08-07-2025
Comment remporter un match de judo contre Uber
Une nouvelle étude montre qu'Uber, cette entreprise qui n'a jamais impressionné personne par ses pratiques éthiques, a trouvé un (autre) truc de coyote pour empocher encore et toujours plus d'argent.
Ceci est l'histoire d'une nouvelle déprimante qui, à première vue, donne le goût de chanter : « Allez, hop ! Un peu de sincérité. Le monde est à pleurer ».
Mais qui, transformée par les bons soins de la chercheuse Catherine Beaudry, de Polytechnique Montréal, finit par ouvrir des horizons et donner le goût de rêver. J'ignore si la professeure Beaudry pratique le judo, mais disons que j'admire sa capacité à utiliser la force de l'adversaire comme effet de levier.
Mme Beaudry, une spécialiste de l'innovation, m'a envoyé récemment une étude émanant de l'Université d'Oxford qu'on pourrait qualifier de décourageante1. Elle montre qu'Uber, cette entreprise qui n'a jamais impressionné personne par ses pratiques éthiques, a trouvé un (autre) truc de coyote pour empocher encore et toujours plus d'argent.

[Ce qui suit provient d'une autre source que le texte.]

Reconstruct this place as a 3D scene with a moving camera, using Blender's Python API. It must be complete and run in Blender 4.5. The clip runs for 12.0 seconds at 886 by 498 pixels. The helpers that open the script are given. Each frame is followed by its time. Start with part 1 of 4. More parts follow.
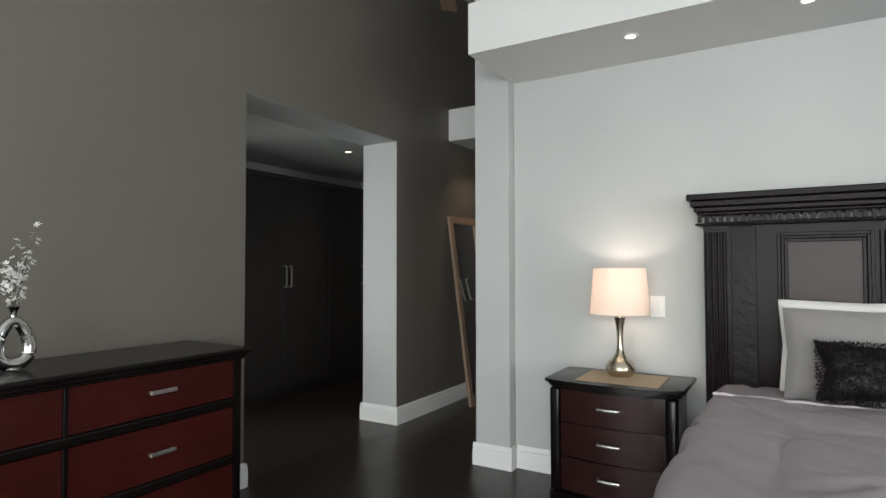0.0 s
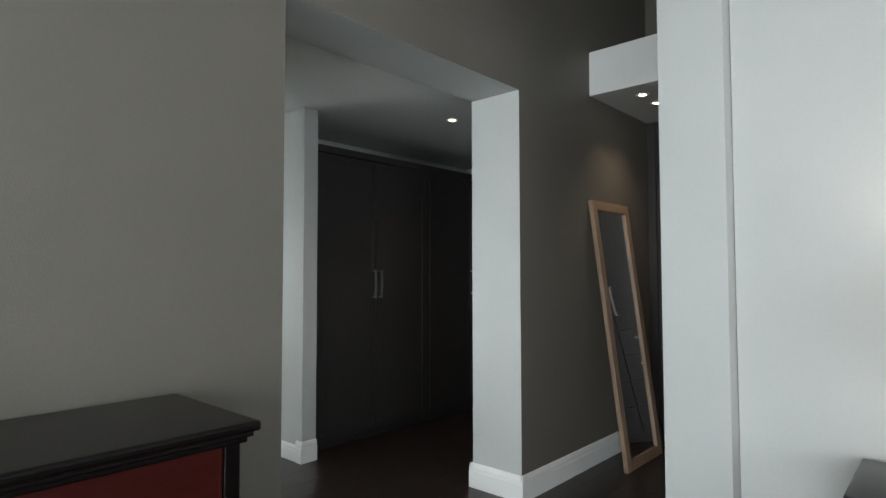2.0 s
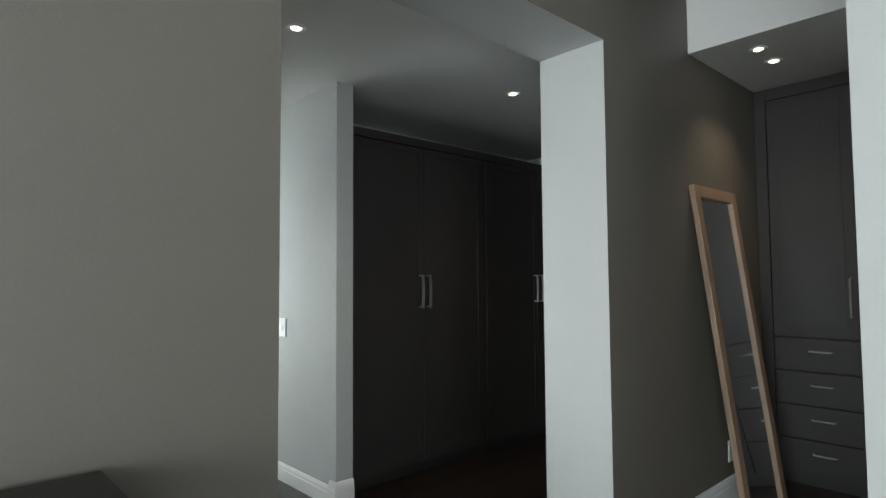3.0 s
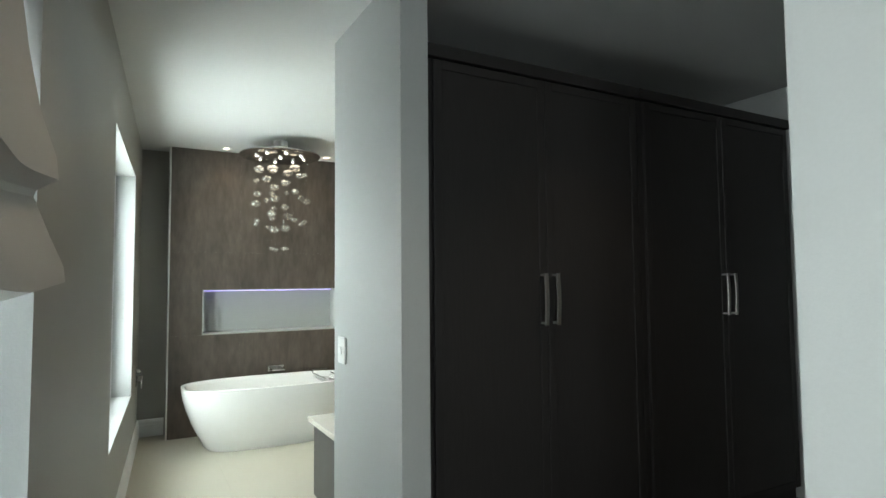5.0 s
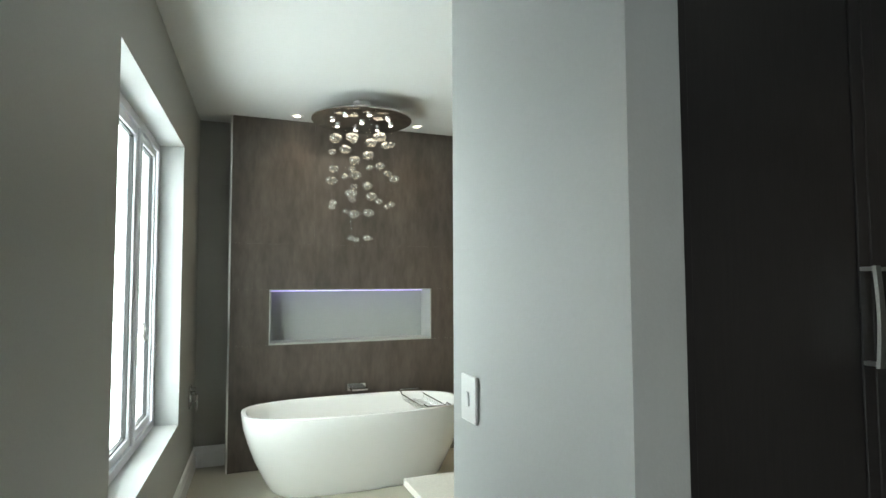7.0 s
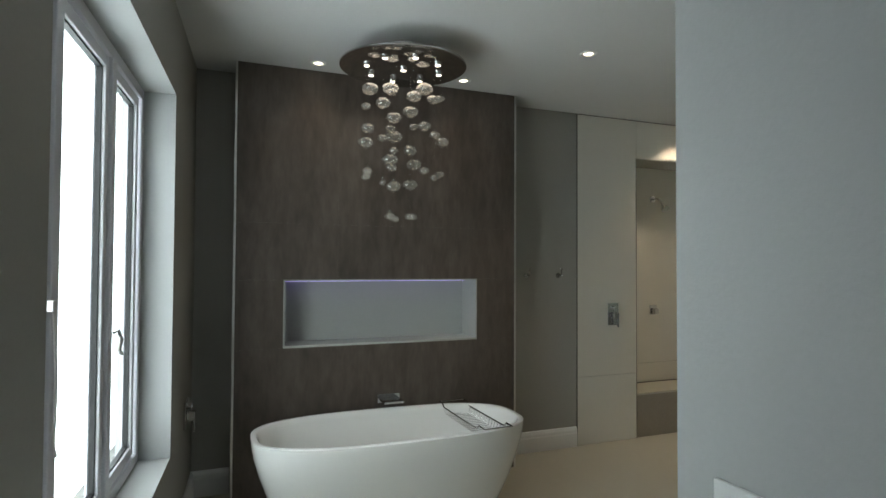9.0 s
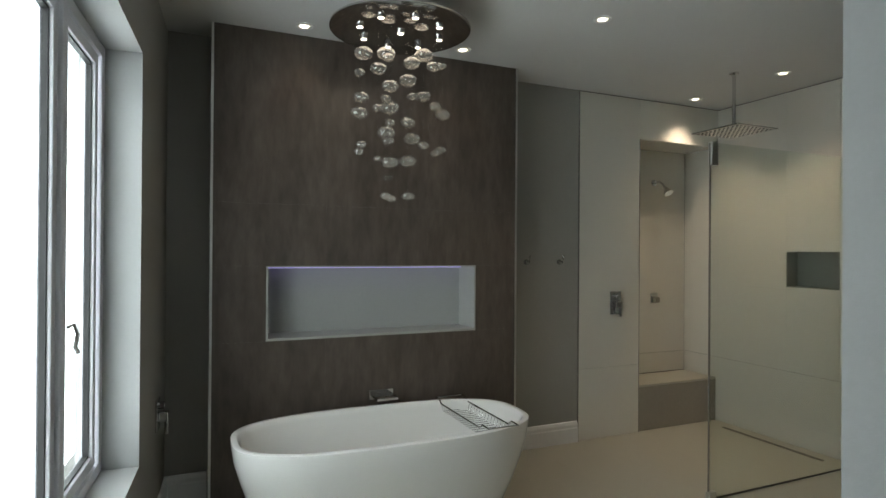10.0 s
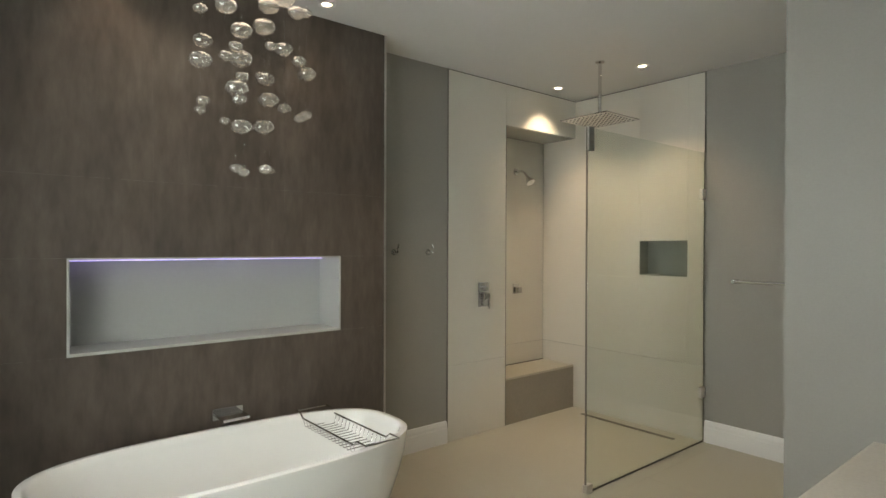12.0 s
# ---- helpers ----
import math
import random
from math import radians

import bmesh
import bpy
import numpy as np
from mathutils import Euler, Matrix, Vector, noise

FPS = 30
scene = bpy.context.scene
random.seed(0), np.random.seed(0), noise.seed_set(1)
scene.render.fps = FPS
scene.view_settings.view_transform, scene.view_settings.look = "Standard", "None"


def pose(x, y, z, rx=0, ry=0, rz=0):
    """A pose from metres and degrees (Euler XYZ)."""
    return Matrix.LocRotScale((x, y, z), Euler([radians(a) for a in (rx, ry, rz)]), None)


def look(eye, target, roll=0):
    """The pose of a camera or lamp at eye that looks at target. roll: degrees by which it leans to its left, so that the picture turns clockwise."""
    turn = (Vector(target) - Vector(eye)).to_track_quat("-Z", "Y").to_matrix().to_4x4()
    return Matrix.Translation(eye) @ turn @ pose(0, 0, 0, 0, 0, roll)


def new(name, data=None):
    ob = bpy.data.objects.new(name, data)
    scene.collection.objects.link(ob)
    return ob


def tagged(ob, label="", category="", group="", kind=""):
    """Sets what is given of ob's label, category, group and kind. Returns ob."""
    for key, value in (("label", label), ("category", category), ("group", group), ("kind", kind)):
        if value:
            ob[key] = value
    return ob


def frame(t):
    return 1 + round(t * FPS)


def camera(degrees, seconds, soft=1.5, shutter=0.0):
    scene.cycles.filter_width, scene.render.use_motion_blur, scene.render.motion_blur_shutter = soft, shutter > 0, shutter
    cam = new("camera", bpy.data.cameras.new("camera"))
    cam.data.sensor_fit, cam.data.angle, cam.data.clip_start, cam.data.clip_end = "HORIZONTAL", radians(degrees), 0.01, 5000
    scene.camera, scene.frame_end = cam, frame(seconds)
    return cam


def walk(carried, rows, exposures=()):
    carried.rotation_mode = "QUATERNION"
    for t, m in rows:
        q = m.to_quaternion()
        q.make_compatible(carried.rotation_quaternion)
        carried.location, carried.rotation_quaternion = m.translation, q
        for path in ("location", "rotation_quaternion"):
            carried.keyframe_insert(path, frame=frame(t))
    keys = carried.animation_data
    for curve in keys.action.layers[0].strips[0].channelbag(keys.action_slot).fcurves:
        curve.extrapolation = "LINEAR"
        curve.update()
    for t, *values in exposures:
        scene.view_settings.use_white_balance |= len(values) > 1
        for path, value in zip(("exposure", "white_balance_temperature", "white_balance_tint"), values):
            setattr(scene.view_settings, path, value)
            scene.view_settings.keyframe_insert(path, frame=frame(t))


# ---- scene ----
cam = camera(75.6, 12.0)

PATH = [
    (0, (-0.66, 0.669, 1.354), (-1.689, 2.382, 1.417), -0.1),
    (0.5, (-0.886, 0.945, 1.367), (-1.982, 2.617, 1.427), -0.1),
    (1, (-1.123, 1.274, 1.374), (-2.306, 2.886, 1.438), -0.2),
    (1.5, (-1.382, 1.573, 1.388), (-2.651, 3.117, 1.453), -0.1),
    (2, (-1.611, 1.857, 1.338), (-2.948, 3.342, 1.425), -0.1),
    (2.5, (-1.884, 2.155, 1.336), (-3.29, 3.574, 1.429), -0.1),
    (3, (-2.148, 2.379, 1.341), (-3.615, 3.734, 1.446), -0.4),
    (3.2, (-2.245, 2.468, 1.336), (-3.731, 3.801, 1.447), -0.6),
    (4.8, (-3.018, 3.264, 1.343), (-4.74, 4.275, 1.455), -0.6),
    (5, (-3.147, 3.338, 1.339), (-4.896, 4.301, 1.453), -0.5),
    (5.5, (-3.429, 3.484, 1.342), (-5.239, 4.325, 1.456), -0.3),
    (6, (-3.741, 3.567, 1.369), (-5.583, 4.338, 1.478), -0.3),
    (6.5, (-4.03, 3.584, 1.349), (-5.884, 4.325, 1.461), -0.3),
    (7, (-4.315, 3.59, 1.339), (-6.177, 4.313, 1.453), -0.2),
    (7.2, (-4.43, 3.586, 1.331), (-6.295, 4.301, 1.439), -0.4),
    (8.8, (-5.114, 3.553, 1.388), (-6.976, 4.282, 1.44), 0.4),
    (9, (-5.184, 3.558, 1.389), (-7.044, 4.291, 1.438), 0.3),
    (9.5, (-5.348, 3.553, 1.379), (-7.194, 4.321, 1.418), 0.3),
    (10, (-5.48, 3.565, 1.371), (-7.314, 4.364, 1.379), 0.4),
    (10.5, (-5.632, 3.584, 1.314), (-7.442, 4.435, 1.316), 0.5),
    (11, (-5.742, 3.599, 1.318), (-7.497, 4.558, 1.32), 0.5),
    (11.5, (-5.845, 3.617, 1.324), (-7.5, 4.74, 1.325), 0.2),
    (12, (-5.907, 3.624, 1.34), (-7.45, 4.897, 1.33), 0.2),
]
EXPOSURES = [(0.0, 0.0, 6800, 13), (1.0, 0.05, 6700, 12), (1.5, 0.15, 6600, 12), (2.5, 0.30, 6500, 10), (3.2, 0.34, 6500, 8), (5.0, 0.4, 6500, 5), (6.0, 0.50, 6500, 5), (7.0, 0.34, 6500, 5), (9.0, -0.75, 6350, 9), (10.5, -0.79, 6600, 11), (11.0, -0.58, 6800, 12), (12.0, -0.05, 7050, 13)]
walk(cam, [(t, look(eye, target, roll)) for t, eye, target, roll in PATH], EXPOSURES)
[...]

Celui-ci tourne autour de la tarification dynamique – cette fonction qui fait en sorte que vous payerez une fortune pour commander une voiture un 31 décembre au soir, par exemple, lorsque toute la ville cherche à se déplacer.
En surface, il s'agit d'une simple et brutale application de la loi de l'offre et de la demande. Quand tout le monde cherche un taxi, les prix montent. Logique. Ce qui l'est beaucoup moins, c'est qu'en analysant pas moins de 1,5 million de trajets réalisés par 258 chauffeurs à Londres, en Angleterre, les chercheurs d'Oxford ont découvert que les chauffeurs ne bénéficient aucunement de cette augmentation de prix.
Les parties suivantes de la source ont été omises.